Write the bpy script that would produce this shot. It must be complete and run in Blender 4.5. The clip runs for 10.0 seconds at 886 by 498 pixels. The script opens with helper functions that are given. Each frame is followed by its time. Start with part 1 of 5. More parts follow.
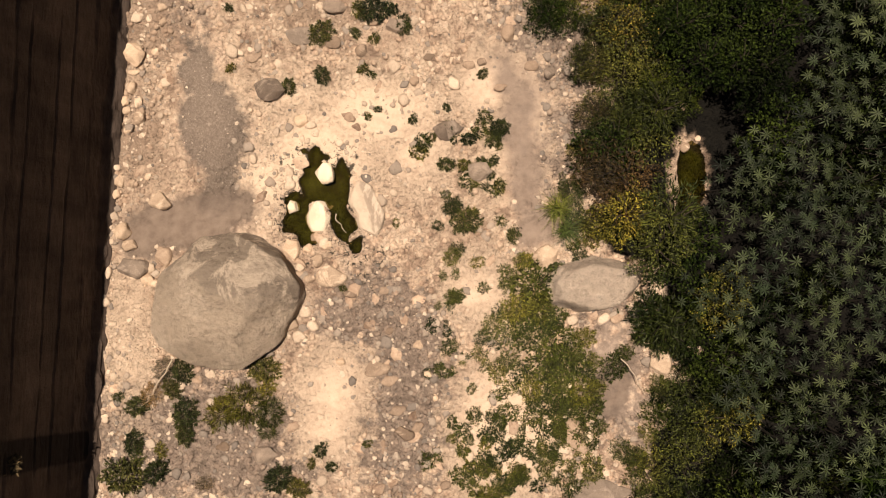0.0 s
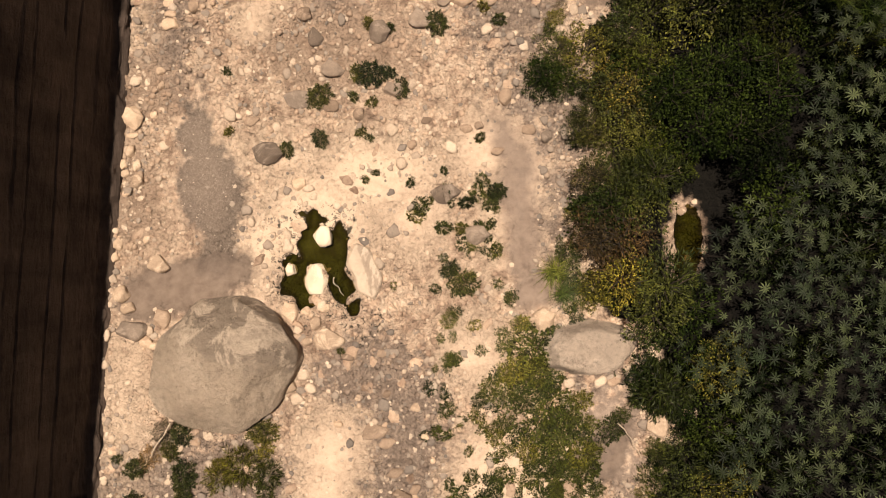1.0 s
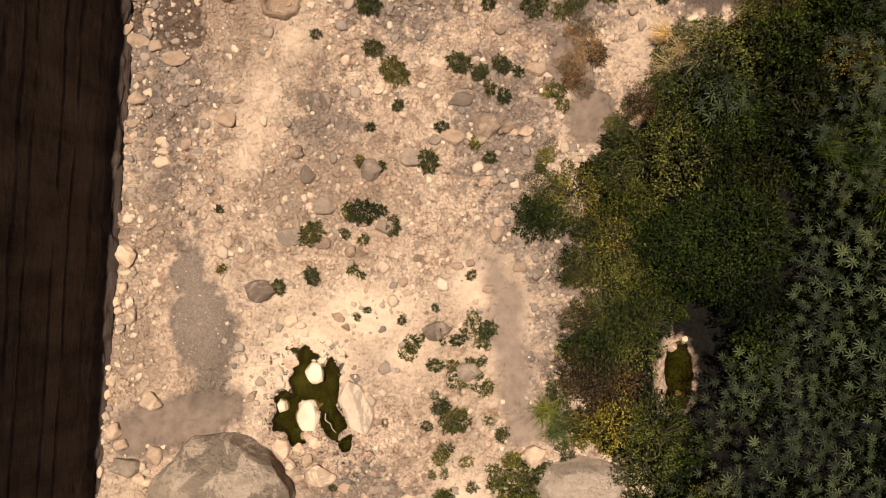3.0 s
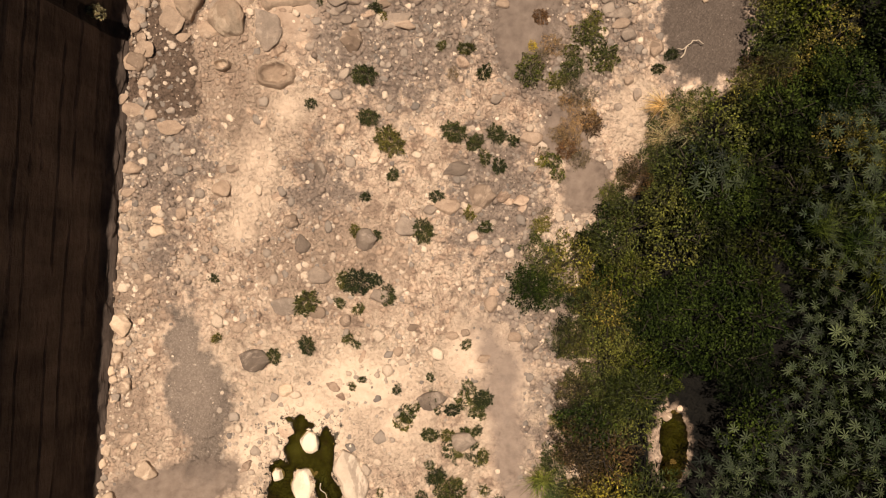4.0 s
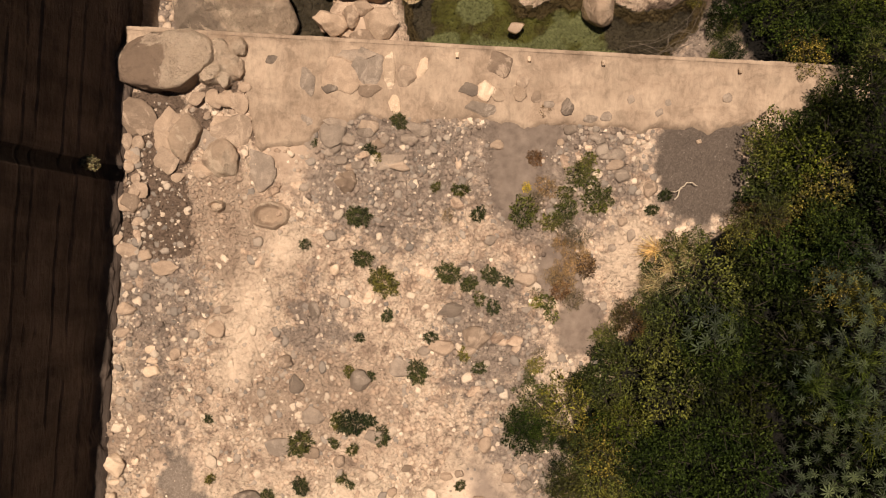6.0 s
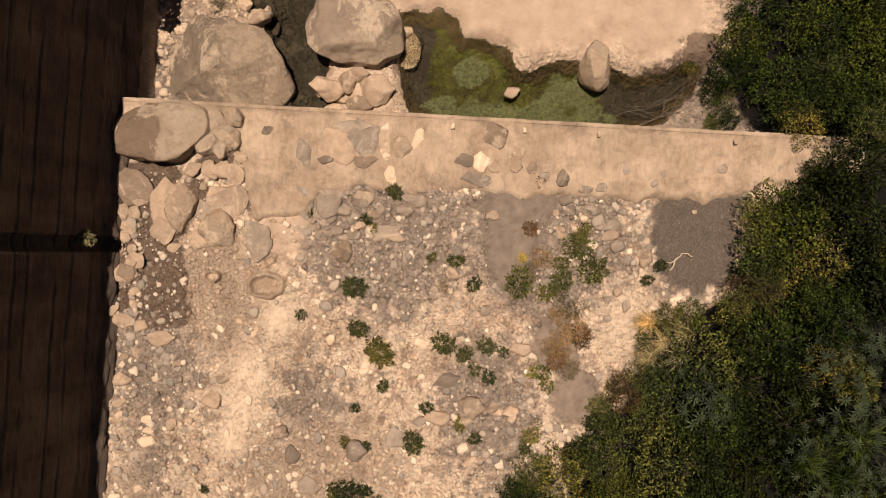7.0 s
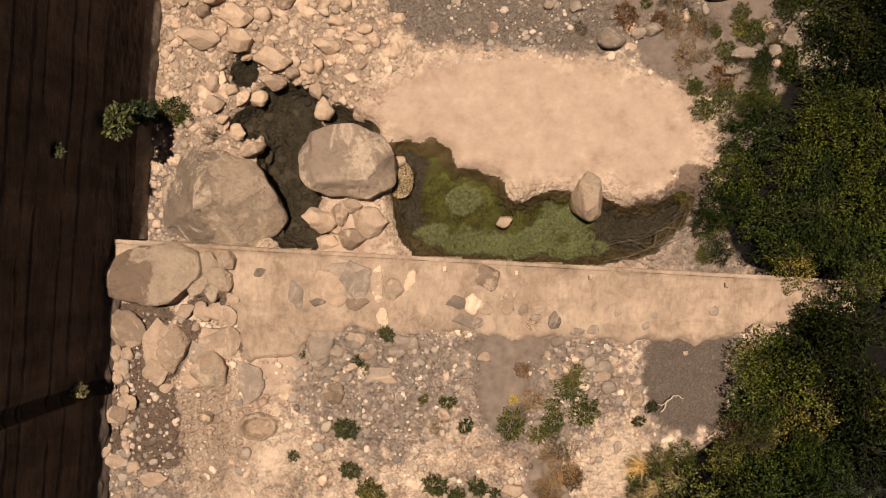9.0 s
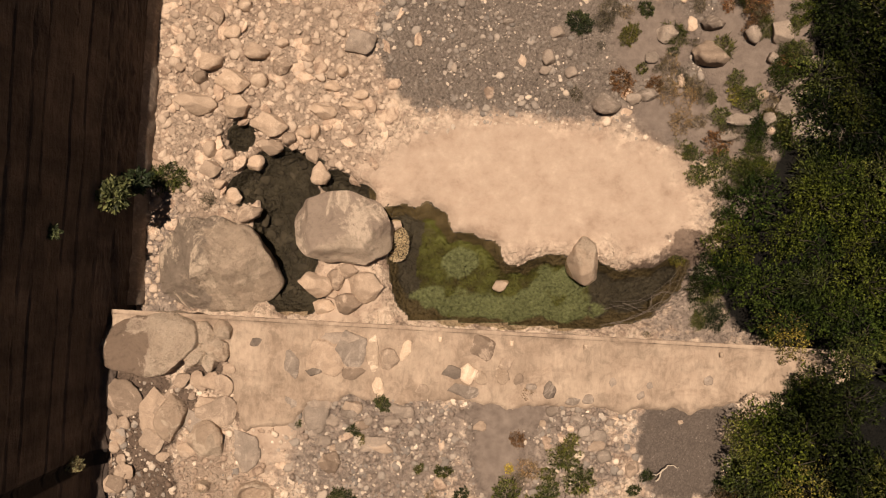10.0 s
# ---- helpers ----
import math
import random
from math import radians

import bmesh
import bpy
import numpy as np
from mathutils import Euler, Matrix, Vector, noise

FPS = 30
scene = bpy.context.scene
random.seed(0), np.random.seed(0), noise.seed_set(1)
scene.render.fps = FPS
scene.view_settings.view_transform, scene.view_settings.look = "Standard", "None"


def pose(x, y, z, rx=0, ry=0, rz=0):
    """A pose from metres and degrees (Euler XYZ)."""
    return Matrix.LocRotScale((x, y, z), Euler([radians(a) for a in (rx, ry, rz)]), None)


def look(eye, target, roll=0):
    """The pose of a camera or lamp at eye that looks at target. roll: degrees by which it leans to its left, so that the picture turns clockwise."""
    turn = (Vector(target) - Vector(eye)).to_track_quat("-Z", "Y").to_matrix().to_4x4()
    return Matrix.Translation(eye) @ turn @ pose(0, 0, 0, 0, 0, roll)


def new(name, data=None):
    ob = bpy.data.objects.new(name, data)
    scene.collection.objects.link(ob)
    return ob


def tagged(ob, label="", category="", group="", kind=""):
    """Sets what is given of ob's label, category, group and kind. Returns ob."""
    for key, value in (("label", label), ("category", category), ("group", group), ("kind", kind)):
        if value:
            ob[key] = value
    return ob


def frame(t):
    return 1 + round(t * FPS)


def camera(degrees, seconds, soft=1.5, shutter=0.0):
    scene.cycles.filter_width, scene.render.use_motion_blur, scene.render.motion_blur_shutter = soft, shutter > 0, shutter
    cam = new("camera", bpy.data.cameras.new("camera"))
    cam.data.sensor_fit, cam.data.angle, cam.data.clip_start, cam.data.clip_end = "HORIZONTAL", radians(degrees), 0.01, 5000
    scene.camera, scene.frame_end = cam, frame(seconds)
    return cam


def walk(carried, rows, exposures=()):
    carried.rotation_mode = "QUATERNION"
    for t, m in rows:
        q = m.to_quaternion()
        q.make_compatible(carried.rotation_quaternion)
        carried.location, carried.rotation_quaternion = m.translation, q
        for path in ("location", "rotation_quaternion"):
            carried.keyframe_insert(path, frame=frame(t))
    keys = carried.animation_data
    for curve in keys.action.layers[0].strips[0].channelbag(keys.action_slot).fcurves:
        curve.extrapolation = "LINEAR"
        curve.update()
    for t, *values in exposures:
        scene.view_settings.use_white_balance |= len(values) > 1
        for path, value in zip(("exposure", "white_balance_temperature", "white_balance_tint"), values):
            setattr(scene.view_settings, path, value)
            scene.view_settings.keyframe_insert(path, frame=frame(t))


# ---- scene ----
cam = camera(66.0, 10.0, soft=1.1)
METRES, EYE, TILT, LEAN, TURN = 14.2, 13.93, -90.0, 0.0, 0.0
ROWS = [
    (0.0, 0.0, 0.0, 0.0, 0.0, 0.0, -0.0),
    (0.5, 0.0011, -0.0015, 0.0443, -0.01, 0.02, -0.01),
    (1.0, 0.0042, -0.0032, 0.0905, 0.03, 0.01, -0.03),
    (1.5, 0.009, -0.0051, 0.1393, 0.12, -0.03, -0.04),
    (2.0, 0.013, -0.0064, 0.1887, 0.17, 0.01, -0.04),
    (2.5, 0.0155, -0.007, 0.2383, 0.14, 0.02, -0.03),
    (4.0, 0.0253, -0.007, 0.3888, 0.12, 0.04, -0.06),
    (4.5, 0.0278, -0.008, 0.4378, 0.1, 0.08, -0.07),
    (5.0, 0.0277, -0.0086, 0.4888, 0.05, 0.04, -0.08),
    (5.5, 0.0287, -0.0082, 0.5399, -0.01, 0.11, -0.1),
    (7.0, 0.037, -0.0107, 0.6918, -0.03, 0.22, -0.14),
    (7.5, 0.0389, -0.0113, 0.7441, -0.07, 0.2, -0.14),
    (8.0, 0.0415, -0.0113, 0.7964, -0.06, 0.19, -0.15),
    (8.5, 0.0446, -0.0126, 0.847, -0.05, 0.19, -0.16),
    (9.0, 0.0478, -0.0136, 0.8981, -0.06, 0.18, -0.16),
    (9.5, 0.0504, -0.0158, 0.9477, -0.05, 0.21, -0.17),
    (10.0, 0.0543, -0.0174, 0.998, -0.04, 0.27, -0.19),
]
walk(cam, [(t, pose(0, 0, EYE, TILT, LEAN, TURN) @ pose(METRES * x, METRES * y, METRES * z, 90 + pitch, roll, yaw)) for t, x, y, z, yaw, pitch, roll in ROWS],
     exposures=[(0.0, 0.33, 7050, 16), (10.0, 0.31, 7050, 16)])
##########
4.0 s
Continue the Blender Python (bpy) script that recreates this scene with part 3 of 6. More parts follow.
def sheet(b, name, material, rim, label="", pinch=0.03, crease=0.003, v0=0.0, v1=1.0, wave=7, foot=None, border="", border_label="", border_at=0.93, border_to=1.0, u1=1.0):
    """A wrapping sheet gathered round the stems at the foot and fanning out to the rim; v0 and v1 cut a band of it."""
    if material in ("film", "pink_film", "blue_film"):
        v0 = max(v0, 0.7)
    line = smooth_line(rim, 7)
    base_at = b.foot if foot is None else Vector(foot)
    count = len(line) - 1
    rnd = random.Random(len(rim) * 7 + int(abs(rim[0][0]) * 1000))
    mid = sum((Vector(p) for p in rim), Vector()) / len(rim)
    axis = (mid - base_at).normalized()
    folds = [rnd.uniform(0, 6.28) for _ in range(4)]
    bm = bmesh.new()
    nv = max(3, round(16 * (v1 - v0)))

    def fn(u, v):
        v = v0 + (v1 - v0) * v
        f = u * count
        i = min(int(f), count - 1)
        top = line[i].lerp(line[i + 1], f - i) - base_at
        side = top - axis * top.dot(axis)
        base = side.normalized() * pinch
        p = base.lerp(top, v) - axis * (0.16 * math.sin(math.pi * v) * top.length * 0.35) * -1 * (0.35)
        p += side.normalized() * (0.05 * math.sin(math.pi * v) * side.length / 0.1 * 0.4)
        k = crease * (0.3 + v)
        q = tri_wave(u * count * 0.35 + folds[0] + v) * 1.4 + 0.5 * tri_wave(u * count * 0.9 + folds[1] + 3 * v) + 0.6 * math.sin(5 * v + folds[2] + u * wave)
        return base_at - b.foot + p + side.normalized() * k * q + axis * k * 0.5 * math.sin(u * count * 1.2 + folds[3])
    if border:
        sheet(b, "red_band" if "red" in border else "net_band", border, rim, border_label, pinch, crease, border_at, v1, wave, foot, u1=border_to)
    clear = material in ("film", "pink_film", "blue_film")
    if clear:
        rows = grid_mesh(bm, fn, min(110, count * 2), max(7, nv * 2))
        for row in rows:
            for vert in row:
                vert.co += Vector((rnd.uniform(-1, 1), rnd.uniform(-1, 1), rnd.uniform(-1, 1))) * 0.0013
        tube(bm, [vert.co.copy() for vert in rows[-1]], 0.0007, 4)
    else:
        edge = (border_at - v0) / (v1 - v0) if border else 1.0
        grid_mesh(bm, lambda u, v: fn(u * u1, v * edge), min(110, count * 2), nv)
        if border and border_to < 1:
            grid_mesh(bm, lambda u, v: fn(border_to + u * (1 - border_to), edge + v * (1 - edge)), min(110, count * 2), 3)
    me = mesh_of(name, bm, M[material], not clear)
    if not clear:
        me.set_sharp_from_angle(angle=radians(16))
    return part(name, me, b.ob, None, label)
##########
• What the exercise asks: Give back exactly the lines running from the line that contains "carried.location, carried.rotation_quaternion = m.translation, q" through the line that contains "scene.view_settings.keyframe_insert(path, frame=frame(t))", and nothing outside them.

• Solved problem:
        carried.location, carried.rotation_quaternion = m.translation, q
        for path in ("location", "rotation_quaternion"):
            carried.keyframe_insert(path, frame=frame(t))
    keys = carried.animation_data
    for curve in keys.action.layers[0].strips[0].channelbag(keys.action_slot).fcurves:
        curve.extrapolation = "LINEAR"
        curve.update()
    for t, *values in exposures:
        scene.view_settings.use_white_balance |= len(values) > 1
        for path, value in zip(("exposure", "white_balance_temperature", "white_balance_tint"), values):
            setattr(scene.view_settings, path, value)
            scene.view_settings.keyframe_insert(path, frame=frame(t))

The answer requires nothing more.